***** Source data *****

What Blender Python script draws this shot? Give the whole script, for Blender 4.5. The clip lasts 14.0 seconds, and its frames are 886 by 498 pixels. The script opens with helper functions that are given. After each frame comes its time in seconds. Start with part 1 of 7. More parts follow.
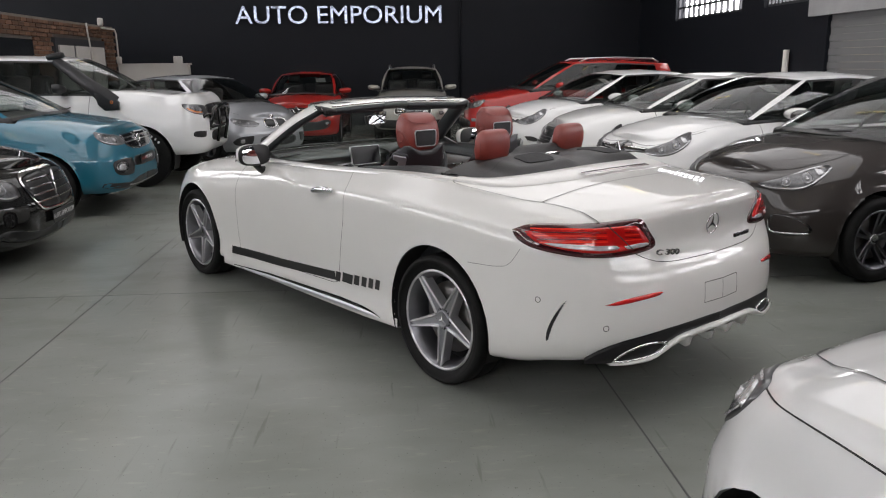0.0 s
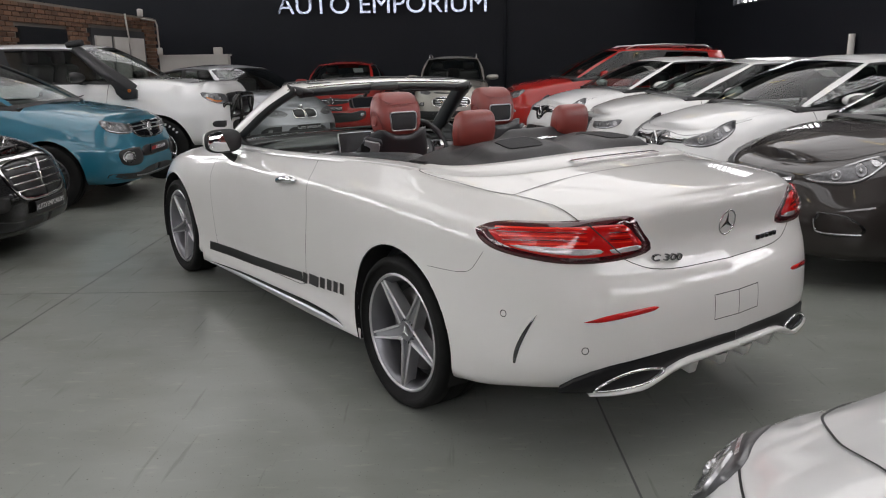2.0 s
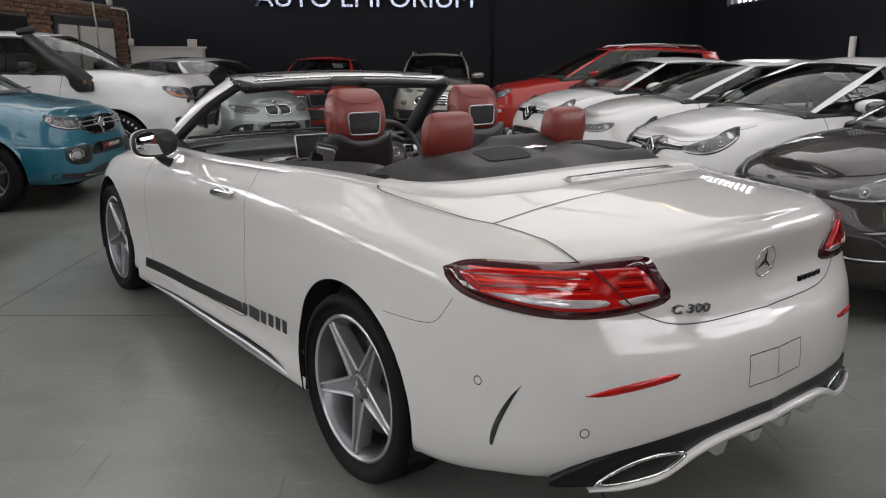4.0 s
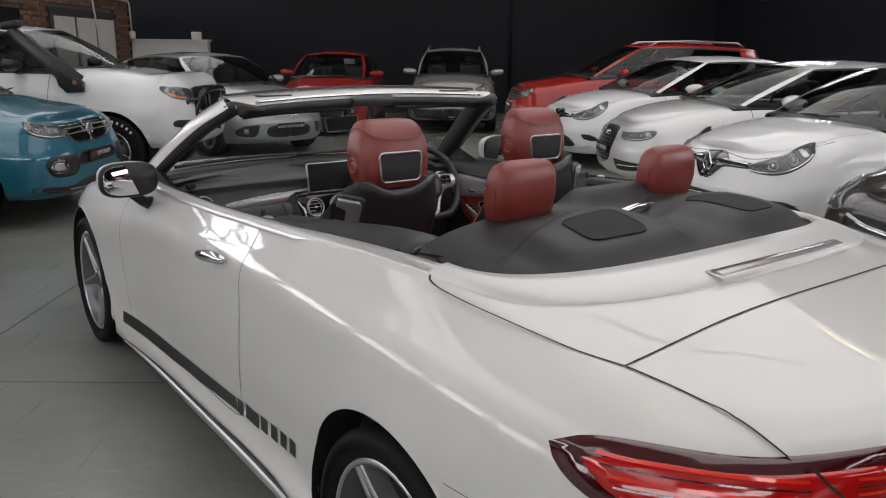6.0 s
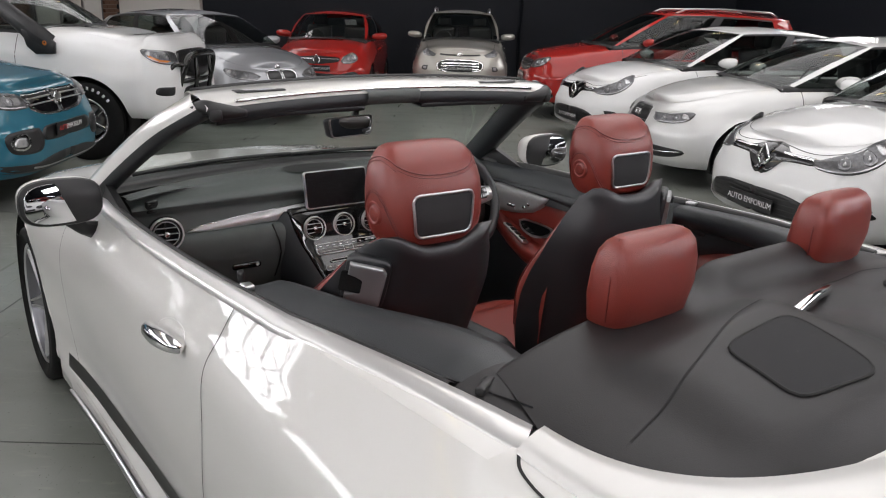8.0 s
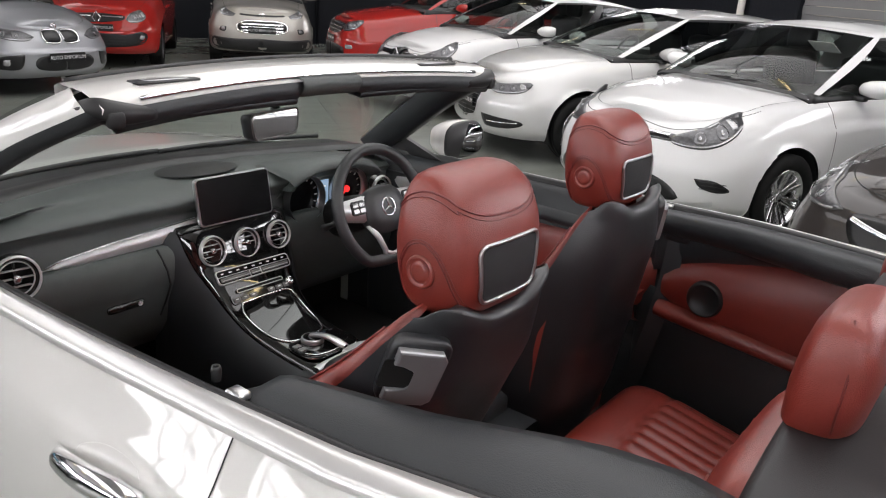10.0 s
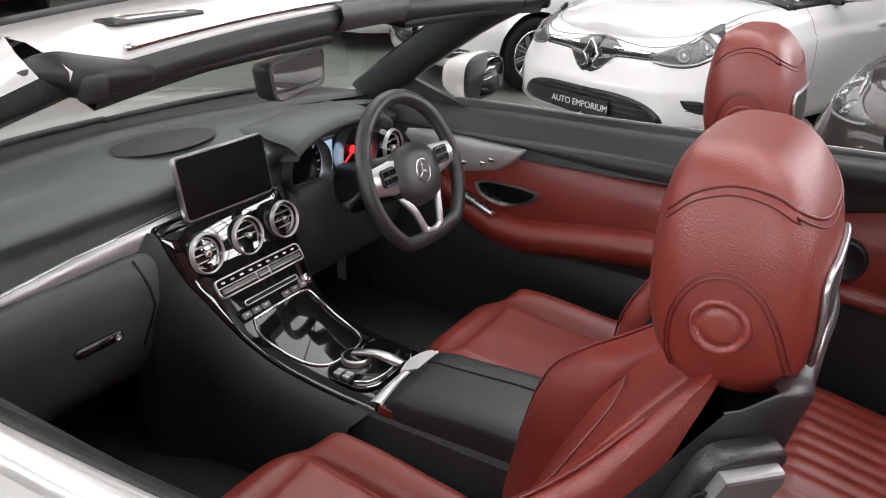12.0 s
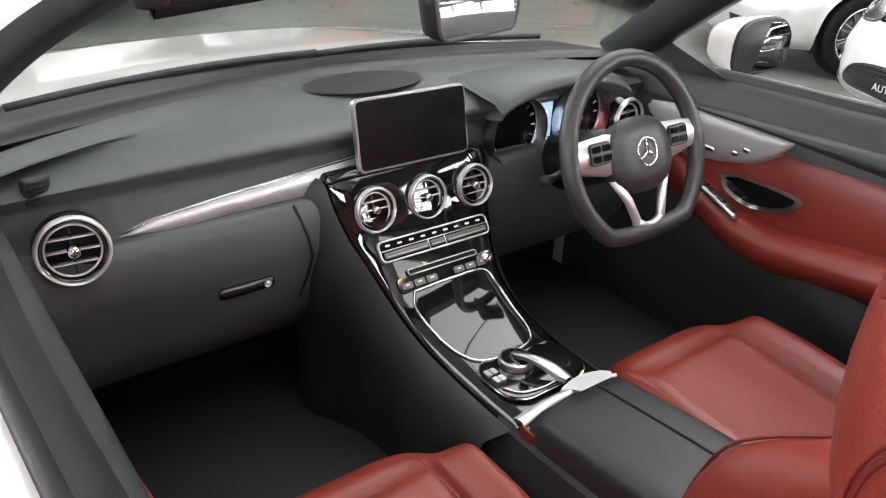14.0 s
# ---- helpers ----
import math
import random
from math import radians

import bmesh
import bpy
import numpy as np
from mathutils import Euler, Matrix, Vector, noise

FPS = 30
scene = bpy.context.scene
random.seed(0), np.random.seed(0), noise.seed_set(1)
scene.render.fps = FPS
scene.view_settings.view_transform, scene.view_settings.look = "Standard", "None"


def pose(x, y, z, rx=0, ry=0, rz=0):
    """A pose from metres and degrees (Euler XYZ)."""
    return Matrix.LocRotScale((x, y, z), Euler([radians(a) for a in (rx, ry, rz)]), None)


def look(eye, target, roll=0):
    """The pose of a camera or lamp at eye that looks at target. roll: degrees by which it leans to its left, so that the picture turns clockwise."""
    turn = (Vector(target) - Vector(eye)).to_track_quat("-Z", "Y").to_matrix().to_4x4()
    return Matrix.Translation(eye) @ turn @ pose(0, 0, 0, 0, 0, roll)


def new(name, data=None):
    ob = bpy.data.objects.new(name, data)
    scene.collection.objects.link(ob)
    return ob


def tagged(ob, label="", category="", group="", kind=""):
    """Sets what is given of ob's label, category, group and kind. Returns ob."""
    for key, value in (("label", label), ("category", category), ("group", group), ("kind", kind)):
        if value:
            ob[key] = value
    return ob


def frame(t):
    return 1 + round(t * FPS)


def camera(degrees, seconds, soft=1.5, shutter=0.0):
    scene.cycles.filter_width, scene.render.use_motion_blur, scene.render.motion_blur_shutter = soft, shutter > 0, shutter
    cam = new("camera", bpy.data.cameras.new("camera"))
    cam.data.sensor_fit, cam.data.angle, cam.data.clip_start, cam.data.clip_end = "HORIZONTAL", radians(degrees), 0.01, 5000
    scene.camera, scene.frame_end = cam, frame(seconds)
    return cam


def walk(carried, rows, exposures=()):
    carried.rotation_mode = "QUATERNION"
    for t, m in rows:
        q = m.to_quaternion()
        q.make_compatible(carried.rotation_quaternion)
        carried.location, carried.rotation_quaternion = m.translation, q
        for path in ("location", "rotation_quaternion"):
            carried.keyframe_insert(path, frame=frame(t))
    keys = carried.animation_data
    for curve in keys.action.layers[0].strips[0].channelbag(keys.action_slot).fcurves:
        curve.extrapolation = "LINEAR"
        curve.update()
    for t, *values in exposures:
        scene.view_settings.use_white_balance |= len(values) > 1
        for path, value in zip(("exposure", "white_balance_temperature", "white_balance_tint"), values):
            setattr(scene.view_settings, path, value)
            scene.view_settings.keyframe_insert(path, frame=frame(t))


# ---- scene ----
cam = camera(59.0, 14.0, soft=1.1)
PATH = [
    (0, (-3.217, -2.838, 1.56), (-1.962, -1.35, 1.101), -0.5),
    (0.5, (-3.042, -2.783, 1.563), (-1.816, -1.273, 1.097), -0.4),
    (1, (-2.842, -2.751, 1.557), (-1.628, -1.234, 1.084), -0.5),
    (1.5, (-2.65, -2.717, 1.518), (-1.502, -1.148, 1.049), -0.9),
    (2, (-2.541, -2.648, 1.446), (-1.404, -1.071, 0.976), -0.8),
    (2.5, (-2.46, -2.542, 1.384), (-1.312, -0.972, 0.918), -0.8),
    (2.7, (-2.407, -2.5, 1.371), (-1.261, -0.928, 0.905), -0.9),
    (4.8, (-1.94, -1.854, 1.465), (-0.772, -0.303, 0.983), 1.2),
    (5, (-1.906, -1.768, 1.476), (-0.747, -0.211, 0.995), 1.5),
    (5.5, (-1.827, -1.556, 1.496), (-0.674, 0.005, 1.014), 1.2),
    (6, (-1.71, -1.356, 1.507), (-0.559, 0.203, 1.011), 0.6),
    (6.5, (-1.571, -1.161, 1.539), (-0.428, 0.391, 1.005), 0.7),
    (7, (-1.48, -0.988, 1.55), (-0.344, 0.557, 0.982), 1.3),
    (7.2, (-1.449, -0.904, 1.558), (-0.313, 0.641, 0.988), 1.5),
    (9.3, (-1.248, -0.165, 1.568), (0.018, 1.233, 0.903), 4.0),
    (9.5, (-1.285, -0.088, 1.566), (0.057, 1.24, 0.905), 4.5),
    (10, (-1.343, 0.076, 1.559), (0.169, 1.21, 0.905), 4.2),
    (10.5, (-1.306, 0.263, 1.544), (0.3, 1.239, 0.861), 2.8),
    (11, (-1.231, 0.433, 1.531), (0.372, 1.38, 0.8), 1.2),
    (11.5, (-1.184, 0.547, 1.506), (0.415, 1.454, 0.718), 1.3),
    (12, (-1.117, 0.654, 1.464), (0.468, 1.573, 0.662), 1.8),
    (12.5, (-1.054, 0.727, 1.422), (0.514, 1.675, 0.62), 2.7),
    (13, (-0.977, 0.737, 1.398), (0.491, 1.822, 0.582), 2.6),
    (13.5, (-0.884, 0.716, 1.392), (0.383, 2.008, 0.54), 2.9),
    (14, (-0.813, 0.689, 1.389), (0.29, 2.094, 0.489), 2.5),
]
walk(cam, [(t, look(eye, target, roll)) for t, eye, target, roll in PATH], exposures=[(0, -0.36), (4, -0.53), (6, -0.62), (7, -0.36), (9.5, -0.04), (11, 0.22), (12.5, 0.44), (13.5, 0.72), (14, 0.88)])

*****

▶ **What is expected**: Using the data above, transcribe the lines that run from the line with "from mathutils import" to the line with "pose from metres", both ends kept, and output nothing else.

▶ **Completed task**:
from mathutils import Euler, Matrix, Vector, noise

FPS = 30
scene = bpy.context.scene
random.seed(0), np.random.seed(0), noise.seed_set(1)
scene.render.fps = FPS
scene.view_settings.view_transform, scene.view_settings.look = "Standard", "None"


def pose(x, y, z, rx=0, ry=0, rz=0):
    """A pose from metres and degrees (Euler XYZ)."""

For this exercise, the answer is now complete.